▸ SUPPLIED ENTRIES:
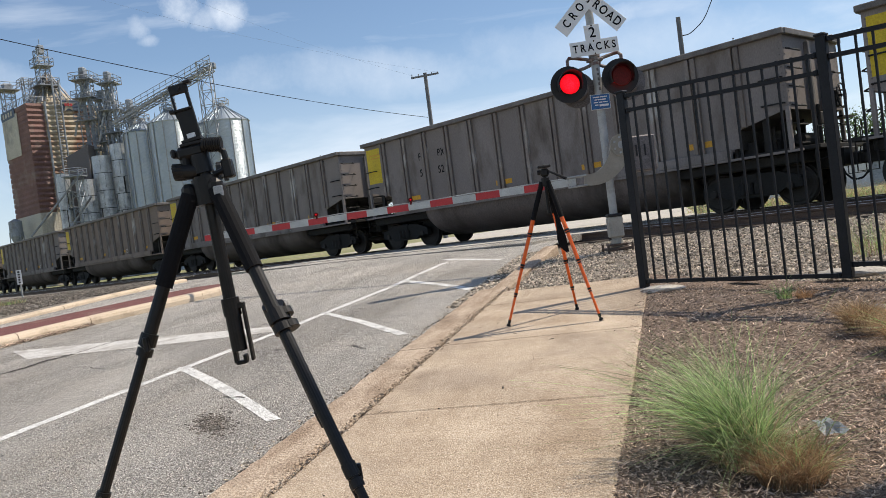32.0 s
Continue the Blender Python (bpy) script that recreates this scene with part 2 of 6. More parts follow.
rail_steel = material("rail_steel", (0.07, 0.048, 0.037), (0.11, 0.075, 0.055), 5, 0.7, 0.2, 0.3, 80)
rail_head = material("rail_head", (0.45, 0.44, 0.43), (0.6, 0.59, 0.58), 5, 0.3, 1.0, 0.05, 80)
black_iron = material("black_iron", (0.008, 0.009, 0.0115), (0.013, 0.0148, 0.018), 10, 0.5, bump=0.1, fine=150, depth=0.003, gloss=0.25)
black_plastic = material("black_plastic", (0.006, 0.0055, 0.005), (0.012, 0.0108, 0.010), 30, 0.45, bump=0.1, fine=300, depth=0.002, gloss=0.30)
black_foam = material("black_foam", (0.004, 0.004, 0.005), (0.008, 0.008, 0.009), 40, 0.85, bump=0.3, fine=400, depth=0.002, gloss=0.2)
grey_metal = material("grey_metal", (0.26, 0.26, 0.265), (0.36, 0.36, 0.365), 20, 0.4, 0.7, 0.05, 200, depth=0.002)
orange_metal = material("orange_metal", (0.74, 0.105, 0.012), (0.86, 0.145, 0.02), 20, 0.4, 0.15, 0.03, 200, depth=0.002)
galvanised = material("galvanised", (0.31, 0.315, 0.31), (0.44, 0.445, 0.44), 7, 0.55, 0.45, 0.15, 60, stain=(0.22, 0.20, 0.18), stain_scale=4, stain_at=0.62, depth=0.006, contrast=0.12)
bin_steel = material("bin_steel", (0.37, 0.42, 0.46), (0.44, 0.49, 0.53), 0.12, 0.44, 0.95, 0.03, 3, depth=0.01, contrast=0.1)
frame_steel = material("frame_steel", (0.195, 0.215, 0.24), (0.335, 0.36, 0.39), 0.6, 0.6, 0.3, 0.1, 9, stain=(0.16, 0.145, 0.14), stain_scale=0.5, stain_at=0.60)
sign_white = material("sign_white", (0.70, 0.70, 0.69), (0.80, 0.80, 0.79), 6, 0.45, bump=0.03, fine=90, stain=(0.58, 0.57, 0.54), stain_scale=5, stain_at=0.68, depth=0.002, contrast=0.15)
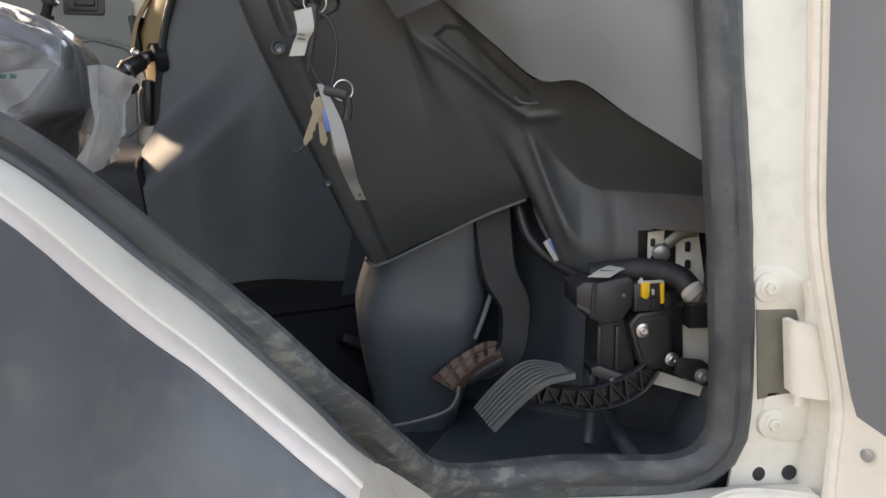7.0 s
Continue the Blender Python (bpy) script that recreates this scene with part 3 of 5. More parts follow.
    d = [(-0.30, -0.13, -0.03), (-0.215, -0.10, -0.05), (-0.14, -0.10, -0.05), (-0.05, -0.10, -0.05), (0.0, -0.09, -0.05), (0.03, -0.09, -0.05), (0.095, -0.09, -0.05), (0.12, -0.06, -0.05)]
    part("sill_face", grid_mesh(ruled(c, d, 40, 8), 0.004), CREAM, body)
    l = [(0.004, 0.0, -0.10), (0.030, 0.002, 0.12), (0.022, 0.002, 0.268), (0.004, 0.012, 0.46), (-0.02, 0.03, 0.72), (-0.04, 0.06, 1.0)]
    r = [(0.098, 0.004, -0.10), (0.096, 0.006, 0.12), (0.094, 0.010, 0.268), (0.086, 0.026, 0.46), (0.065, 0.04, 0.72), (0.04, 0.07, 1.0)]
    part("hinge_pillar", grid_mesh(ruled(l, r, 40, 10), 0.004), CREAM, body)
    l2 = [(0.098, 0.004, -0.10), (0.096, 0.006, 0.12), (0.094, 0.010, 0.268), (0.086, 0.026, 0.46), (0.065, 0.04, 0.72), (0.04, 0.07, 1.0)]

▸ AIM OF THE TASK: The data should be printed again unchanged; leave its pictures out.

▸ ANSWER BELOW:
32.0 s
Continue the Blender Python (bpy) script that recreates this scene with part 2 of 6. More parts follow.
rail_steel = material("rail_steel", (0.07, 0.048, 0.037), (0.11, 0.075, 0.055), 5, 0.7, 0.2, 0.3, 80)
rail_head = material("rail_head", (0.45, 0.44, 0.43), (0.6, 0.59, 0.58), 5, 0.3, 1.0, 0.05, 80)
black_iron = material("black_iron", (0.008, 0.009, 0.0115), (0.013, 0.0148, 0.018), 10, 0.5, bump=0.1, fine=150, depth=0.003, gloss=0.25)
black_plastic = material("black_plastic", (0.006, 0.0055, 0.005), (0.012, 0.0108, 0.010), 30, 0.45, bump=0.1, fine=300, depth=0.002, gloss=0.30)
black_foam = material("black_foam", (0.004, 0.004, 0.005), (0.008, 0.008, 0.009), 40, 0.85, bump=0.3, fine=400, depth=0.002, gloss=0.2)
grey_metal = material("grey_metal", (0.26, 0.26, 0.265), (0.36, 0.36, 0.365), 20, 0.4, 0.7, 0.05, 200, depth=0.002)
orange_metal = material("orange_metal", (0.74, 0.105, 0.012), (0.86, 0.145, 0.02), 20, 0.4, 0.15, 0.03, 200, depth=0.002)
galvanised = material("galvanised", (0.31, 0.315, 0.31), (0.44, 0.445, 0.44), 7, 0.55, 0.45, 0.15, 60, stain=(0.22, 0.20, 0.18), stain_scale=4, stain_at=0.62, depth=0.006, contrast=0.12)
bin_steel = material("bin_steel", (0.37, 0.42, 0.46), (0.44, 0.49, 0.53), 0.12, 0.44, 0.95, 0.03, 3, depth=0.01, contrast=0.1)
frame_steel = material("frame_steel", (0.195, 0.215, 0.24), (0.335, 0.36, 0.39), 0.6, 0.6, 0.3, 0.1, 9, stain=(0.16, 0.145, 0.14), stain_scale=0.5, stain_at=0.60)
sign_white = material("sign_white", (0.70, 0.70, 0.69), (0.80, 0.80, 0.79), 6, 0.45, bump=0.03, fine=90, stain=(0.58, 0.57, 0.54), stain_scale=5, stain_at=0.68, depth=0.002, contrast=0.15)
7.0 s
Continue the Blender Python (bpy) script that recreates this scene with part 3 of 5. More parts follow.
    d = [(-0.30, -0.13, -0.03), (-0.215, -0.10, -0.05), (-0.14, -0.10, -0.05), (-0.05, -0.10, -0.05), (0.0, -0.09, -0.05), (0.03, -0.09, -0.05), (0.095, -0.09, -0.05), (0.12, -0.06, -0.05)]
    part("sill_face", grid_mesh(ruled(c, d, 40, 8), 0.004), CREAM, body)
    l = [(0.004, 0.0, -0.10), (0.030, 0.002, 0.12), (0.022, 0.002, 0.268), (0.004, 0.012, 0.46), (-0.02, 0.03, 0.72), (-0.04, 0.06, 1.0)]
    r = [(0.098, 0.004, -0.10), (0.096, 0.006, 0.12), (0.094, 0.010, 0.268), (0.086, 0.026, 0.46), (0.065, 0.04, 0.72), (0.04, 0.07, 1.0)]
    part("hinge_pillar", grid_mesh(ruled(l, r, 40, 10), 0.004), CREAM, body)
    l2 = [(0.098, 0.004, -0.10), (0.096, 0.006, 0.12), (0.094, 0.010, 0.268), (0.086, 0.026, 0.46), (0.065, 0.04, 0.72), (0.04, 0.07, 1.0)]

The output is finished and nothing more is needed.